Below is a listing; write it out exactly and drop any images from it.

* Begin Records to use *

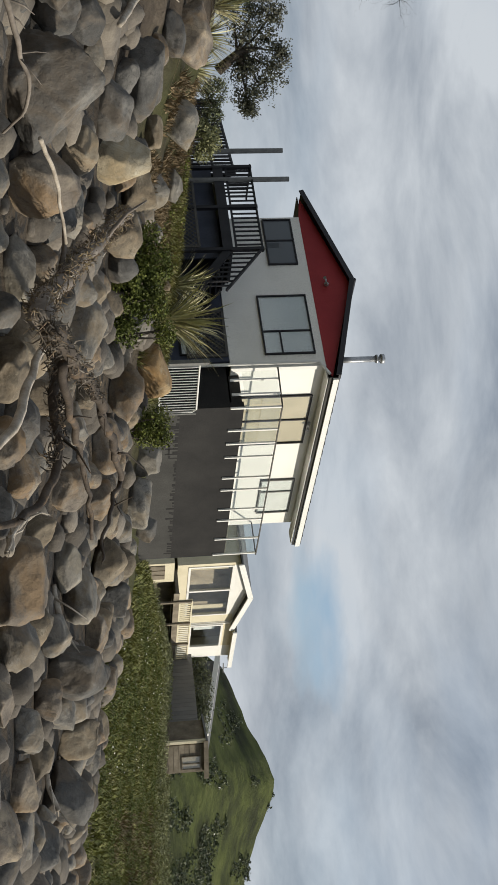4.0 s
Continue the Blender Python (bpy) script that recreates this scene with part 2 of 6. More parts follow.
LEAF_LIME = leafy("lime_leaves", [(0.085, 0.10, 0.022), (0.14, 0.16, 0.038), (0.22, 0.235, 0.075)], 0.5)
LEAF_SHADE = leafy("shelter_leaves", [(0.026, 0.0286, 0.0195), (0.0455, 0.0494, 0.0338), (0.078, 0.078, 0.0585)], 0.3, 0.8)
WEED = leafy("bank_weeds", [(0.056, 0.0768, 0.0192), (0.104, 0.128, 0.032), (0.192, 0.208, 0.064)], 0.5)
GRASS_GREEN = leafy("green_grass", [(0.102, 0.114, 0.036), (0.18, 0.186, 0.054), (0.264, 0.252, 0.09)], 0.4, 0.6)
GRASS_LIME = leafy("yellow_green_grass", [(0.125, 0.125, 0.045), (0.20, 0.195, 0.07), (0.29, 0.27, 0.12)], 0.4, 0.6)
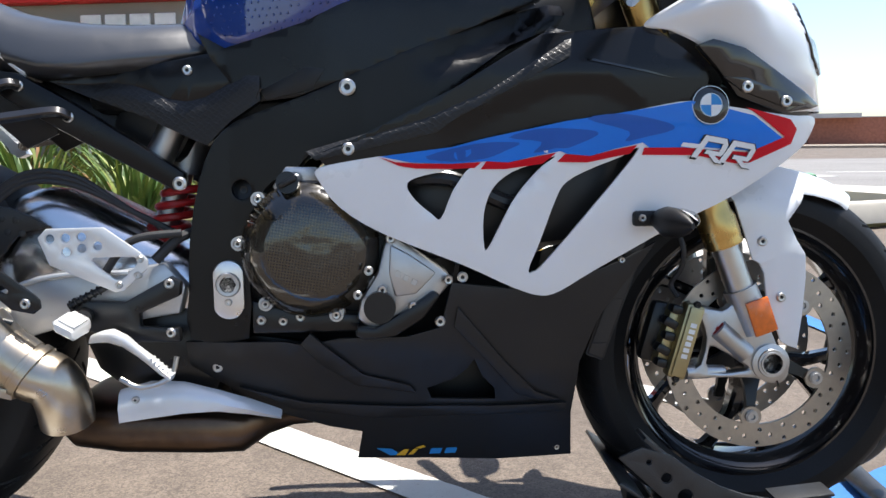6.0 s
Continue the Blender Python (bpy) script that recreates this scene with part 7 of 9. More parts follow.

* End Records to use *

## Full answer
4.0 s
Continue the Blender Python (bpy) script that recreates this scene with part 2 of 6. More parts follow.
LEAF_LIME = leafy("lime_leaves", [(0.085, 0.10, 0.022), (0.14, 0.16, 0.038), (0.22, 0.235, 0.075)], 0.5)
LEAF_SHADE = leafy("shelter_leaves", [(0.026, 0.0286, 0.0195), (0.0455, 0.0494, 0.0338), (0.078, 0.078, 0.0585)], 0.3, 0.8)
WEED = leafy("bank_weeds", [(0.056, 0.0768, 0.0192), (0.104, 0.128, 0.032), (0.192, 0.208, 0.064)], 0.5)
GRASS_GREEN = leafy("green_grass", [(0.102, 0.114, 0.036), (0.18, 0.186, 0.054), (0.264, 0.252, 0.09)], 0.4, 0.6)
GRASS_LIME = leafy("yellow_green_grass", [(0.125, 0.125, 0.045), (0.20, 0.195, 0.07), (0.29, 0.27, 0.12)], 0.4, 0.6)
6.0 s
Continue the Blender Python (bpy) script that recreates this scene with part 7 of 9. More parts follow.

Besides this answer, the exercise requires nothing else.